* **EXERCISE**
Keep only the lines of the listing that include the word "scene", and copy them.

* **DATA PROVIDED**
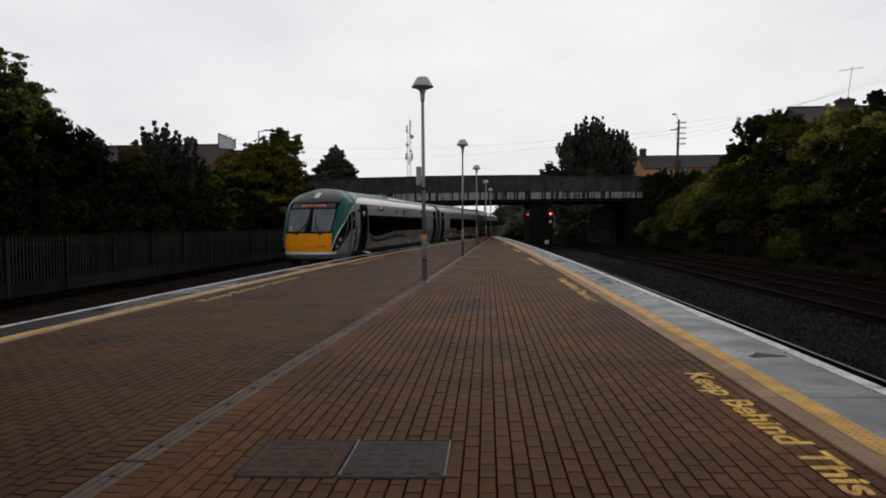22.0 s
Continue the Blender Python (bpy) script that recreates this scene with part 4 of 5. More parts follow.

...

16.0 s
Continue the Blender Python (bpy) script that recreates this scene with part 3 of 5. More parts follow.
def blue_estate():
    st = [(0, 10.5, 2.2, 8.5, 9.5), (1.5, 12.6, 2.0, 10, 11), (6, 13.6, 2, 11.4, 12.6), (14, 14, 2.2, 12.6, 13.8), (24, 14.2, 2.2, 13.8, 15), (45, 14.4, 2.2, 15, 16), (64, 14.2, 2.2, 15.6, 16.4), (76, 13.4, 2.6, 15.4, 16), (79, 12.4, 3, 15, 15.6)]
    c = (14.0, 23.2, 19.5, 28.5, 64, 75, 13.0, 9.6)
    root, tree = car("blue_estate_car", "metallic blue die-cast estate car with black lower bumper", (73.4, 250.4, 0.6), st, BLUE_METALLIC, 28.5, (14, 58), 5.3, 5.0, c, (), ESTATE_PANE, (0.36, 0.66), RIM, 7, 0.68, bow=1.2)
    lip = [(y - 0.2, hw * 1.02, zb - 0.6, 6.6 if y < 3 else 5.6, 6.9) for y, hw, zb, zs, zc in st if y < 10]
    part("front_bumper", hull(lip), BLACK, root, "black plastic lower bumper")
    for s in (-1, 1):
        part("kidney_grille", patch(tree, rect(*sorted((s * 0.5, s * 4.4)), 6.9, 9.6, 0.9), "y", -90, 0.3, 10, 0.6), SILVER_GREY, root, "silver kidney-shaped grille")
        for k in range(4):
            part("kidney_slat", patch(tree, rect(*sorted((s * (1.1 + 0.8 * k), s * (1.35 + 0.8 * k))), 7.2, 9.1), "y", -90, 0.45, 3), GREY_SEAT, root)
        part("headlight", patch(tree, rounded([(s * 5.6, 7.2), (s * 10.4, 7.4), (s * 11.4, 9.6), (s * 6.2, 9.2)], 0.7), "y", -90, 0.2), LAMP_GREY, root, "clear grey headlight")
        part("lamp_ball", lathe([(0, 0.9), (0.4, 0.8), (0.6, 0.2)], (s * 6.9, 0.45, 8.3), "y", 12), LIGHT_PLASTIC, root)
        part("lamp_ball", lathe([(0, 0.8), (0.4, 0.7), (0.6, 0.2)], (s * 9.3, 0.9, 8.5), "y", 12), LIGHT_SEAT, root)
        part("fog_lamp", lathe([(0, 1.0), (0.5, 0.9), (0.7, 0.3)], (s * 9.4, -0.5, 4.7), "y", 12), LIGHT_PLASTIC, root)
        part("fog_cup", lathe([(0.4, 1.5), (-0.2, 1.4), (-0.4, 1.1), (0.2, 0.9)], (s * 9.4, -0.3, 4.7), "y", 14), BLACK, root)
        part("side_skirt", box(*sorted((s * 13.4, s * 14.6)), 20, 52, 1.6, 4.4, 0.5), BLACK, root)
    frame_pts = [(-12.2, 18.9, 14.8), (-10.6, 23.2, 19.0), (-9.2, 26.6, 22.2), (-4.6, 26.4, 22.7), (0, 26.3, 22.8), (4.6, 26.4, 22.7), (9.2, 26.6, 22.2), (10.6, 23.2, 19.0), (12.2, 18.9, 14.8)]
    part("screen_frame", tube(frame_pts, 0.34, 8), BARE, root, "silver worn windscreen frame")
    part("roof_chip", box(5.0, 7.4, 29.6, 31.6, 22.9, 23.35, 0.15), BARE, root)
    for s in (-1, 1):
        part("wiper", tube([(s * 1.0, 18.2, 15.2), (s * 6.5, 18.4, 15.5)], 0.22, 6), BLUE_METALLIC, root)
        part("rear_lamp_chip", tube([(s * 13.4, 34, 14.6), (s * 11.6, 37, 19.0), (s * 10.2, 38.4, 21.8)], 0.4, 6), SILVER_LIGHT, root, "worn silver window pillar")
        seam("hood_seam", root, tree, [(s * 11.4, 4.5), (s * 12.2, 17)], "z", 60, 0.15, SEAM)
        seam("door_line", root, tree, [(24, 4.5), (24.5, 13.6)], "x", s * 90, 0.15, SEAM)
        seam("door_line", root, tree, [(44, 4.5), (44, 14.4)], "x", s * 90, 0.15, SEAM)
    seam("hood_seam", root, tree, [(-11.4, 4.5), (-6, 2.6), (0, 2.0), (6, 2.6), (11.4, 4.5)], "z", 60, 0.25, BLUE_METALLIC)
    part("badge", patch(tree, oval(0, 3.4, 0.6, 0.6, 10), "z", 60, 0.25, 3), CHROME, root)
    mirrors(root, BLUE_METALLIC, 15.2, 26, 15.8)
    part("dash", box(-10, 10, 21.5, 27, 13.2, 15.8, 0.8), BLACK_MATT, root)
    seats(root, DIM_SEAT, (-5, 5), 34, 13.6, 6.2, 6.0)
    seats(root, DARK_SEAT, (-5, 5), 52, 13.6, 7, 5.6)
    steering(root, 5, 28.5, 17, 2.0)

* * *

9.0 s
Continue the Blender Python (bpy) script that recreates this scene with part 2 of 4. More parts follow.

* **FULL RESPONSE**
Continue the Blender Python (bpy) script that recreates this scene with part 4 of 5. More parts follow.
Continue the Blender Python (bpy) script that recreates this scene with part 3 of 5. More parts follow.
Continue the Blender Python (bpy) script that recreates this scene with part 2 of 4. More parts follow.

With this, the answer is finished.